___ Data records
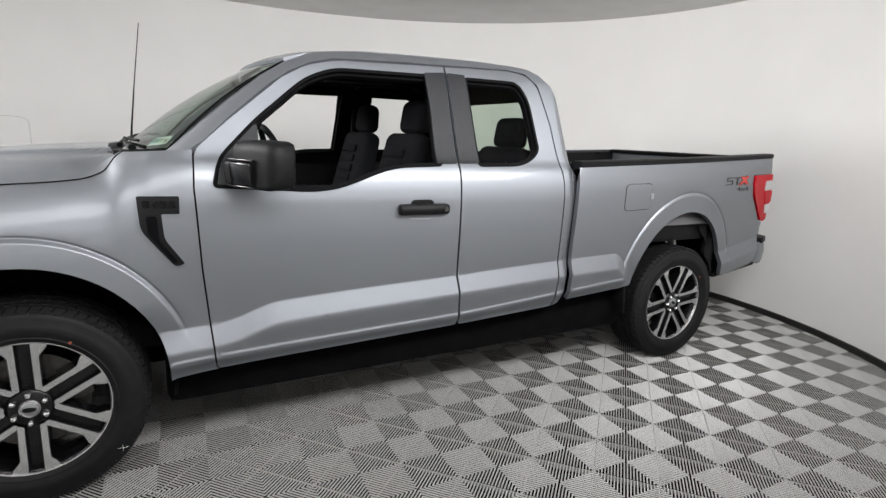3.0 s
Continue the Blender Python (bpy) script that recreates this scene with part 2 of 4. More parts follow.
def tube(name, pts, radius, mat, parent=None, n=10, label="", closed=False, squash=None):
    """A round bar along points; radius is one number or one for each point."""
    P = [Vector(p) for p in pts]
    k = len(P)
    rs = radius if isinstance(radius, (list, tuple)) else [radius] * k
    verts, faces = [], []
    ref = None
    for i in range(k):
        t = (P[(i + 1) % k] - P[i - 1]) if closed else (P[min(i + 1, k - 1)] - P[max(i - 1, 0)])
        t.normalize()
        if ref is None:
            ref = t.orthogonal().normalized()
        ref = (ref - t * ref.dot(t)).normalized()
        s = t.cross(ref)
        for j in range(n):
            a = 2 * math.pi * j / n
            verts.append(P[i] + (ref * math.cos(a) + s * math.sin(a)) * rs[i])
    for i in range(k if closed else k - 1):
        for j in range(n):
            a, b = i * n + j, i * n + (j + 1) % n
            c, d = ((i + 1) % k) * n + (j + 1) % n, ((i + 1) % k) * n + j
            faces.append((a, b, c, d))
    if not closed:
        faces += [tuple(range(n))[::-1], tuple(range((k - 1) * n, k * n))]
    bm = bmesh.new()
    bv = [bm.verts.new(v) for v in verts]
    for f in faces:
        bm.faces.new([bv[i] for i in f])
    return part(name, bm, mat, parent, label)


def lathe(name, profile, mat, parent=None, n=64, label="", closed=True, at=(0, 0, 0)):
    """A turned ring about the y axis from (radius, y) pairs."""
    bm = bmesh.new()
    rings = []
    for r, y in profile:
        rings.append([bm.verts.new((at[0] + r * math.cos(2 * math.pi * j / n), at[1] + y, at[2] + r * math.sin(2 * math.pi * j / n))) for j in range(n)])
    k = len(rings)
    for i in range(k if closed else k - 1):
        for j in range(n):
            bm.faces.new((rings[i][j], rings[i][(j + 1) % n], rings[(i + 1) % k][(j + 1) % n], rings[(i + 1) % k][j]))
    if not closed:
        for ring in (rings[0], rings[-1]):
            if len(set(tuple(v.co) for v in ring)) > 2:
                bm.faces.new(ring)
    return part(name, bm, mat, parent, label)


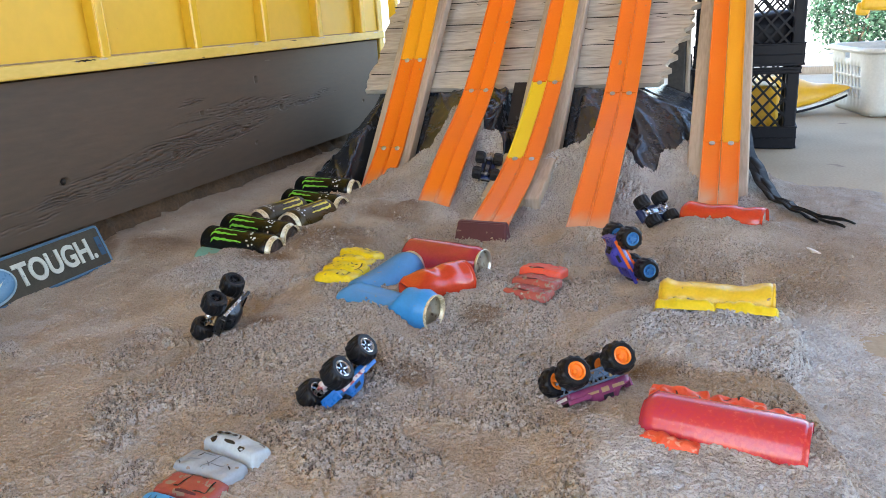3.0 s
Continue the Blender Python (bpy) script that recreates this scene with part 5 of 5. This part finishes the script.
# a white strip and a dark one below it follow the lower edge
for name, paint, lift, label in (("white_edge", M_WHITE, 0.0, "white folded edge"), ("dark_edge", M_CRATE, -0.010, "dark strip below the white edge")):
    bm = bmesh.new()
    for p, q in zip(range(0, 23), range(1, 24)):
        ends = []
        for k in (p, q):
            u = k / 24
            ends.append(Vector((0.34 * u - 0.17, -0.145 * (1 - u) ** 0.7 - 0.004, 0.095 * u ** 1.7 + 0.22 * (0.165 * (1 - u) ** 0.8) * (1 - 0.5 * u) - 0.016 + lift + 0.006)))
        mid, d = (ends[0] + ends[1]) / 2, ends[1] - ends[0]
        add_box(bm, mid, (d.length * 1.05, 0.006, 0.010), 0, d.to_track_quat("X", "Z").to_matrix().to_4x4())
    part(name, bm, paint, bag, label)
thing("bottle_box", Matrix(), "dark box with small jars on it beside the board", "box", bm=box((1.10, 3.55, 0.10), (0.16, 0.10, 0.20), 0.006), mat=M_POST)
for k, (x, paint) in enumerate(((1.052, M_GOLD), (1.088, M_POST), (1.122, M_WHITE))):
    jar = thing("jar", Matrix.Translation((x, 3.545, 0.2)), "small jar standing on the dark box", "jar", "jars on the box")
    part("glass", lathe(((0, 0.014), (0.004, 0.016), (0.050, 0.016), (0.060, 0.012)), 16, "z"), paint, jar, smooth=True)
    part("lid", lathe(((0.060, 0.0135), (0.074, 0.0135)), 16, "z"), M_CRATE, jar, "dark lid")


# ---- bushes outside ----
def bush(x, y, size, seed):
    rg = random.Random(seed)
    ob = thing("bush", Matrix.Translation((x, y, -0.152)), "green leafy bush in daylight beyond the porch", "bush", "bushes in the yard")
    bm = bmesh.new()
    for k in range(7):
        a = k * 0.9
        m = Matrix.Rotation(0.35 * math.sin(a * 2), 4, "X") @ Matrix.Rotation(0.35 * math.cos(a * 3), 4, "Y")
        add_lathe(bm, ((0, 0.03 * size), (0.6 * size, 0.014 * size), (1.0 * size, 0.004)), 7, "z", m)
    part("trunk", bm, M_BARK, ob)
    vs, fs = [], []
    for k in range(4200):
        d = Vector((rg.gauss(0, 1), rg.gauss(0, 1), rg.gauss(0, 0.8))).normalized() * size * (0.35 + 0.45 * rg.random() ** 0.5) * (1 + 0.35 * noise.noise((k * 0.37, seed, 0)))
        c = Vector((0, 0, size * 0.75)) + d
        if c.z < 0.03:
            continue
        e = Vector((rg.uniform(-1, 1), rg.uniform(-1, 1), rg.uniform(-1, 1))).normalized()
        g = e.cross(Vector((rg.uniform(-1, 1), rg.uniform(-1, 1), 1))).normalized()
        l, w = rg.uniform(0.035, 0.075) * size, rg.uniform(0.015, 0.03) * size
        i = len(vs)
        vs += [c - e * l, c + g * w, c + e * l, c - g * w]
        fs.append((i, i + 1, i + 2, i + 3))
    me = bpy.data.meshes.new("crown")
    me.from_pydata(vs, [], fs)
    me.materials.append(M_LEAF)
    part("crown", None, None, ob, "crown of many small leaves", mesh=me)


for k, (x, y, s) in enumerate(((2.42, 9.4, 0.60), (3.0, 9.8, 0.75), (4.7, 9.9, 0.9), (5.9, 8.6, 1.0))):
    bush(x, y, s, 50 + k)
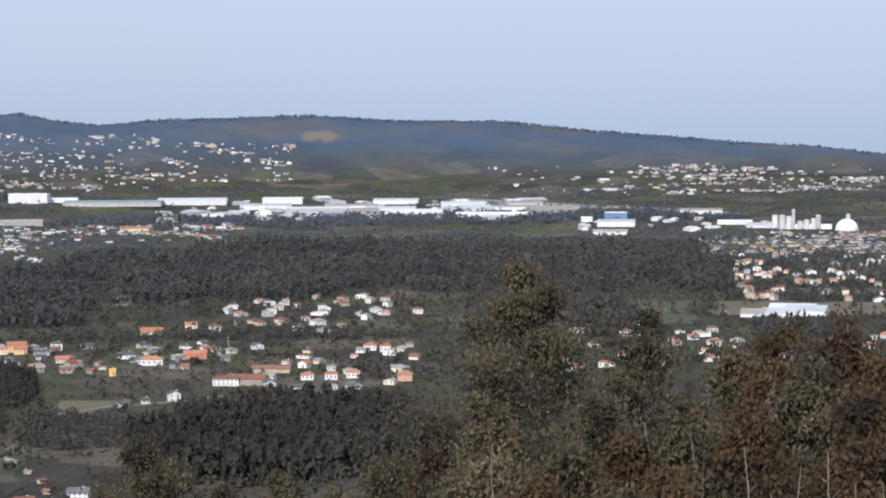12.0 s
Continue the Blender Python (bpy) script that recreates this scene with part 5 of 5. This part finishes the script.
______
[Written instruction] Reproduce each line of the records exactly, and omit every picture.

[Complete answer]
3.0 s
Continue the Blender Python (bpy) script that recreates this scene with part 2 of 4. More parts follow.
def tube(name, pts, radius, mat, parent=None, n=10, label="", closed=False, squash=None):
    """A round bar along points; radius is one number or one for each point."""
    P = [Vector(p) for p in pts]
    k = len(P)
    rs = radius if isinstance(radius, (list, tuple)) else [radius] * k
    verts, faces = [], []
    ref = None
    for i in range(k):
        t = (P[(i + 1) % k] - P[i - 1]) if closed else (P[min(i + 1, k - 1)] - P[max(i - 1, 0)])
        t.normalize()
        if ref is None:
            ref = t.orthogonal().normalized()
        ref = (ref - t * ref.dot(t)).normalized()
        s = t.cross(ref)
        for j in range(n):
            a = 2 * math.pi * j / n
            verts.append(P[i] + (ref * math.cos(a) + s * math.sin(a)) * rs[i])
    for i in range(k if closed else k - 1):
        for j in range(n):
            a, b = i * n + j, i * n + (j + 1) % n
            c, d = ((i + 1) % k) * n + (j + 1) % n, ((i + 1) % k) * n + j
            faces.append((a, b, c, d))
    if not closed:
        faces += [tuple(range(n))[::-1], tuple(range((k - 1) * n, k * n))]
    bm = bmesh.new()
    bv = [bm.verts.new(v) for v in verts]
    for f in faces:
        bm.faces.new([bv[i] for i in f])
    return part(name, bm, mat, parent, label)


def lathe(name, profile, mat, parent=None, n=64, label="", closed=True, at=(0, 0, 0)):
    """A turned ring about the y axis from (radius, y) pairs."""
    bm = bmesh.new()
    rings = []
    for r, y in profile:
        rings.append([bm.verts.new((at[0] + r * math.cos(2 * math.pi * j / n), at[1] + y, at[2] + r * math.sin(2 * math.pi * j / n))) for j in range(n)])
    k = len(rings)
    for i in range(k if closed else k - 1):
        for j in range(n):
            bm.faces.new((rings[i][j], rings[i][(j + 1) % n], rings[(i + 1) % k][(j + 1) % n], rings[(i + 1) % k][j]))
    if not closed:
        for ring in (rings[0], rings[-1]):
            if len(set(tuple(v.co) for v in ring)) > 2:
                bm.faces.new(ring)
    return part(name, bm, mat, parent, label)


3.0 s
Continue the Blender Python (bpy) script that recreates this scene with part 5 of 5. This part finishes the script.
# a white strip and a dark one below it follow the lower edge
for name, paint, lift, label in (("white_edge", M_WHITE, 0.0, "white folded edge"), ("dark_edge", M_CRATE, -0.010, "dark strip below the white edge")):
    bm = bmesh.new()
    for p, q in zip(range(0, 23), range(1, 24)):
        ends = []
        for k in (p, q):
            u = k / 24
            ends.append(Vector((0.34 * u - 0.17, -0.145 * (1 - u) ** 0.7 - 0.004, 0.095 * u ** 1.7 + 0.22 * (0.165 * (1 - u) ** 0.8) * (1 - 0.5 * u) - 0.016 + lift + 0.006)))
        mid, d = (ends[0] + ends[1]) / 2, ends[1] - ends[0]
        add_box(bm, mid, (d.length * 1.05, 0.006, 0.010), 0, d.to_track_quat("X", "Z").to_matrix().to_4x4())
    part(name, bm, paint, bag, label)
thing("bottle_box", Matrix(), "dark box with small jars on it beside the board", "box", bm=box((1.10, 3.55, 0.10), (0.16, 0.10, 0.20), 0.006), mat=M_POST)
for k, (x, paint) in enumerate(((1.052, M_GOLD), (1.088, M_POST), (1.122, M_WHITE))):
    jar = thing("jar", Matrix.Translation((x, 3.545, 0.2)), "small jar standing on the dark box", "jar", "jars on the box")
    part("glass", lathe(((0, 0.014), (0.004, 0.016), (0.050, 0.016), (0.060, 0.012)), 16, "z"), paint, jar, smooth=True)
    part("lid", lathe(((0.060, 0.0135), (0.074, 0.0135)), 16, "z"), M_CRATE, jar, "dark lid")


# ---- bushes outside ----
def bush(x, y, size, seed):
    rg = random.Random(seed)
    ob = thing("bush", Matrix.Translation((x, y, -0.152)), "green leafy bush in daylight beyond the porch", "bush", "bushes in the yard")
    bm = bmesh.new()
    for k in range(7):
        a = k * 0.9
        m = Matrix.Rotation(0.35 * math.sin(a * 2), 4, "X") @ Matrix.Rotation(0.35 * math.cos(a * 3), 4, "Y")
        add_lathe(bm, ((0, 0.03 * size), (0.6 * size, 0.014 * size), (1.0 * size, 0.004)), 7, "z", m)
    part("trunk", bm, M_BARK, ob)
    vs, fs = [], []
    for k in range(4200):
        d = Vector((rg.gauss(0, 1), rg.gauss(0, 1), rg.gauss(0, 0.8))).normalized() * size * (0.35 + 0.45 * rg.random() ** 0.5) * (1 + 0.35 * noise.noise((k * 0.37, seed, 0)))
        c = Vector((0, 0, size * 0.75)) + d
        if c.z < 0.03:
            continue
        e = Vector((rg.uniform(-1, 1), rg.uniform(-1, 1), rg.uniform(-1, 1))).normalized()
        g = e.cross(Vector((rg.uniform(-1, 1), rg.uniform(-1, 1), 1))).normalized()
        l, w = rg.uniform(0.035, 0.075) * size, rg.uniform(0.015, 0.03) * size
        i = len(vs)
        vs += [c - e * l, c + g * w, c + e * l, c - g * w]
        fs.append((i, i + 1, i + 2, i + 3))
    me = bpy.data.meshes.new("crown")
    me.from_pydata(vs, [], fs)
    me.materials.append(M_LEAF)
    part("crown", None, None, ob, "crown of many small leaves", mesh=me)


for k, (x, y, s) in enumerate(((2.42, 9.4, 0.60), (3.0, 9.8, 0.75), (4.7, 9.9, 0.9), (5.9, 8.6, 1.0))):
    bush(x, y, s, 50 + k)
12.0 s
Continue the Blender Python (bpy) script that recreates this scene with part 5 of 5. This part finishes the script.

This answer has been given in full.